The Operators Console is just a view onto the SQL OperationsManager database. In the Monitoring view you will see all alerts that have not been closed for the last x days where you can change x. Although this is the main view and the first view that many people go into it is the worst view to use when dealing with a large number of servers. My preference is to use the My Workspace tab and create specific views. These are very easy to setup and there are examples of specific views in the folders of the various MPs and that can be copied. In fact if you like a view right click it to get it to create a shortcut in My Workspace
The main view I used is based on New alerts (so that any other resolution state does not show up. If you are using the console you would tend to put alerts that are being worked on in another resolution state so that they do not show up in New. I create a number of different resolution states so that I can use those to help sort out what needs to be done. I create states like 2nd line support, Rule to be Investigated (whether rule needs to be disabled or changed. These can all be changed when it gets handed to operations as a working system.
I have this view sorted (nearly all columns in all alert views can be sorted by double clicking on the column header) by time created. Using Age does not seem as reliable as time created. That way the latest new alerts are always at the top and I can see what has been happening over the last few hours. For example in the last 8 hours 18 alerts show up in the visible part of this view but half of those are information or warning which means only 1 Critical alert per hour. This gives a view of how the estate is performing and it is useful to know when the estate is “normal” compared to when there are major problems. Anyone who has run a server estate will be familiar with this process as it is baselining the environment. Not to be confused with baseline monitors.
Monitors will close alerts when they see that the health is good. Unlike MOM 2005 these alerts get closed immediately so you may miss them. One of the key views I have is for auto resolved alerts.
- Go to My Workpace and right click on Favourite views.
- Chose New and Alert view.
- In Name type Auto Resolved Alerts.
- Tick the box for “Resolved by a specific user”
- Click “specific” and enter SYSTEM. This is not case sensitive.
- Additionally you can further filter by time (last 3 days for example) or by a group or targeted towards a specific entity.
- Click the Display tab.
- Resolution State column can be removed as all alerts in this view are Closed. Arrange to columns to your liking. Hint – in the view you can drag the columns around which is easier. I always remove the Group view as I don’t find it useful. I would add Path (which is server FQDN) as sometimes the source is cryptic like C: – not much use when you have 500 servers all with a C: drive. I also add the columns for Last Modified and Repeat count to most views as they are useful for deal with Rule Alerts.

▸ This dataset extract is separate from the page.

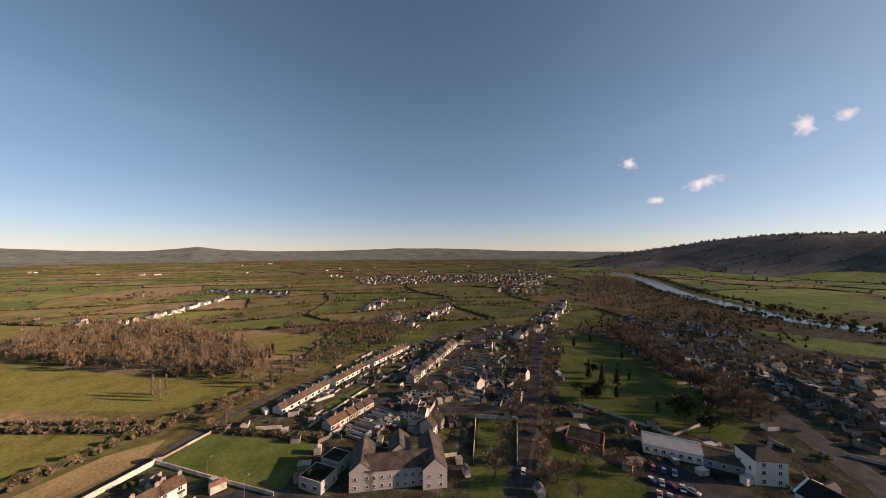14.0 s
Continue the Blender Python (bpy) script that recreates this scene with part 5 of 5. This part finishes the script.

- You now have a view that shows all auto resolved alerts.
Rule based alerts will not know how to resolve themselves. On a regular basis the console should be sorted by time Last Modified. If the alert has not been incremented for a number of days then a view can be taken that the problem is no longer active and those old alerts can be cleared. Also in order to keep the console clean when problems are fixed the associated alerts should be resolved. To stop spurious alerts coming into the console maintenance mode should be used for servers that are getting rebooted or worked on.
Other views I create
- Alerts Green (all information alerts)
- Alerts Amber (all warning alerts)
- Alerts Red (all critical error alerts)
- View for each resolution state that is created
- Alerts based on a source like Clusters or KCC
- Alerts based on a group like AD or Exchange
- Alerts based on a computer name when a computer is being troublesome
- Resolved alerts (not just by system) for the last day and 3 days
- Alerts based on the name of the alert if I am investigating a rule like Script Errors when there are a large number
- Alerts based on name like Windows Server has Restarted for information
- Computer view Servers in Maintenance Mode
- Computer view No Heartbeats for last 15 Mins
- Plus more as needed for events, performance or state.
Note that on some alert views I exclude Closed alerts but others (like based a computer) I usually leave in to get a full picture of what is going on. A tip is if you create a view to exclude only Closed alerts then be careful. If you just go in and tick the resolution state boxes apart from Closed you will not get alerts from a new resolution state that is created afterwards. In this case use the formula at the bottom instead and say less than 255 so that it will cover any new resolution state that is not Closed.
As views are easy and quick to create I generally add them as needed and remove them when no longer needed. These help filter down the amount of alerts seen in the console to a more manageable view and is something I always teach people how to do. Divide and conquer.
There are alerts that are constantly repeating and so resolving them does not help as they will be recreated. The choice with these alerts is to switch them off of they are not going to be acted on for ALL servers or fix the problem. There are alerts that are fleeting. They happen due to a server being rebooted or a server being temporarily busy. These need to be looked at to see if they are important but can be cleared after a few days if they do not increment. By ensuring that alerts are cleared regularly and the underlying problems are fixed will keep the alerts in the console down. Creating specific views (especially if using resolution states) will help focus on what needs to be looked at.
In summary if you create your own views you will find it easy to discover issues and focus on fixing them.